■ **Source data**
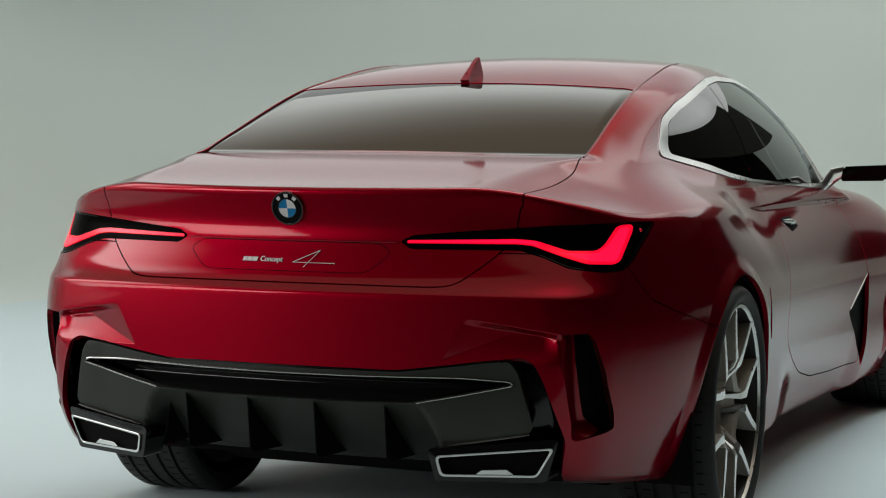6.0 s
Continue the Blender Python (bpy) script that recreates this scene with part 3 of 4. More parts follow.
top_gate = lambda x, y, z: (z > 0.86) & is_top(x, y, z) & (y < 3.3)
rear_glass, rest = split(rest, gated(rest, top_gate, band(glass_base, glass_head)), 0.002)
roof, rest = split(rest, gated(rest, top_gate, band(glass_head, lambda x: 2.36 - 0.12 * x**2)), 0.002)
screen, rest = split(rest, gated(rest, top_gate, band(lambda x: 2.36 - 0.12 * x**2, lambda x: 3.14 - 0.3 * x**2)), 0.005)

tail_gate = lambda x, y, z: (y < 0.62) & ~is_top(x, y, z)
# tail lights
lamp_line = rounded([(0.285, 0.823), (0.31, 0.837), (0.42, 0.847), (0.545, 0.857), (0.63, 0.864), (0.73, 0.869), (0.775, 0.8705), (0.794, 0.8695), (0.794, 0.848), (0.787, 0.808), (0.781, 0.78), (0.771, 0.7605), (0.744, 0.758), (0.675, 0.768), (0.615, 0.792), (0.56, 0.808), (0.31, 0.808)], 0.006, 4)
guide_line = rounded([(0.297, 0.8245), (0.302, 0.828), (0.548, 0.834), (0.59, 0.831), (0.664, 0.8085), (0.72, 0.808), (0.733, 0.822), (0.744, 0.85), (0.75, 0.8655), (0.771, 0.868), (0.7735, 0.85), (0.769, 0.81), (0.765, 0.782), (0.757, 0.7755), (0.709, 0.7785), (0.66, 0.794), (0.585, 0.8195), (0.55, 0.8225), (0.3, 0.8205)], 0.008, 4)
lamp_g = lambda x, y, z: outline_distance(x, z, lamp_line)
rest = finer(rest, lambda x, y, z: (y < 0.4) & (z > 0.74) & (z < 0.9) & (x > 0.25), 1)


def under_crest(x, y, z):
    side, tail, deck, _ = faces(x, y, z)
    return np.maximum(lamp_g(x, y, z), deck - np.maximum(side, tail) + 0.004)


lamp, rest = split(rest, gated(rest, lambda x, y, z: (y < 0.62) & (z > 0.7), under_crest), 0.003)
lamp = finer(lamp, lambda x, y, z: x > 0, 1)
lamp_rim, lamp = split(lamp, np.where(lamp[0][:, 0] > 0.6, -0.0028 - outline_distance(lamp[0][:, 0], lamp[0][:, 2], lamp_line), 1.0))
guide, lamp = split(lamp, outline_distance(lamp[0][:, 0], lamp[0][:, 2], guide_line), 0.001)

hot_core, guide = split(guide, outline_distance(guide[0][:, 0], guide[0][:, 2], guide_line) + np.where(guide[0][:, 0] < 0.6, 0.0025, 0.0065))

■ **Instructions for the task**
Return all of the data exactly as written, and drop the pictures.

■ **Result for this task**
6.0 s
Continue the Blender Python (bpy) script that recreates this scene with part 3 of 4. More parts follow.
top_gate = lambda x, y, z: (z > 0.86) & is_top(x, y, z) & (y < 3.3)
rear_glass, rest = split(rest, gated(rest, top_gate, band(glass_base, glass_head)), 0.002)
roof, rest = split(rest, gated(rest, top_gate, band(glass_head, lambda x: 2.36 - 0.12 * x**2)), 0.002)
screen, rest = split(rest, gated(rest, top_gate, band(lambda x: 2.36 - 0.12 * x**2, lambda x: 3.14 - 0.3 * x**2)), 0.005)

tail_gate = lambda x, y, z: (y < 0.62) & ~is_top(x, y, z)
# tail lights
lamp_line = rounded([(0.285, 0.823), (0.31, 0.837), (0.42, 0.847), (0.545, 0.857), (0.63, 0.864), (0.73, 0.869), (0.775, 0.8705), (0.794, 0.8695), (0.794, 0.848), (0.787, 0.808), (0.781, 0.78), (0.771, 0.7605), (0.744, 0.758), (0.675, 0.768), (0.615, 0.792), (0.56, 0.808), (0.31, 0.808)], 0.006, 4)
guide_line = rounded([(0.297, 0.8245), (0.302, 0.828), (0.548, 0.834), (0.59, 0.831), (0.664, 0.8085), (0.72, 0.808), (0.733, 0.822), (0.744, 0.85), (0.75, 0.8655), (0.771, 0.868), (0.7735, 0.85), (0.769, 0.81), (0.765, 0.782), (0.757, 0.7755), (0.709, 0.7785), (0.66, 0.794), (0.585, 0.8195), (0.55, 0.8225), (0.3, 0.8205)], 0.008, 4)
lamp_g = lambda x, y, z: outline_distance(x, z, lamp_line)
rest = finer(rest, lambda x, y, z: (y < 0.4) & (z > 0.74) & (z < 0.9) & (x > 0.25), 1)


def under_crest(x, y, z):
    side, tail, deck, _ = faces(x, y, z)
    return np.maximum(lamp_g(x, y, z), deck - np.maximum(side, tail) + 0.004)


lamp, rest = split(rest, gated(rest, lambda x, y, z: (y < 0.62) & (z > 0.7), under_crest), 0.003)
lamp = finer(lamp, lambda x, y, z: x > 0, 1)
lamp_rim, lamp = split(lamp, np.where(lamp[0][:, 0] > 0.6, -0.0028 - outline_distance(lamp[0][:, 0], lamp[0][:, 2], lamp_line), 1.0))
guide, lamp = split(lamp, outline_distance(lamp[0][:, 0], lamp[0][:, 2], guide_line), 0.001)

hot_core, guide = split(guide, outline_distance(guide[0][:, 0], guide[0][:, 2], guide_line) + np.where(guide[0][:, 0] < 0.6, 0.0025, 0.0065))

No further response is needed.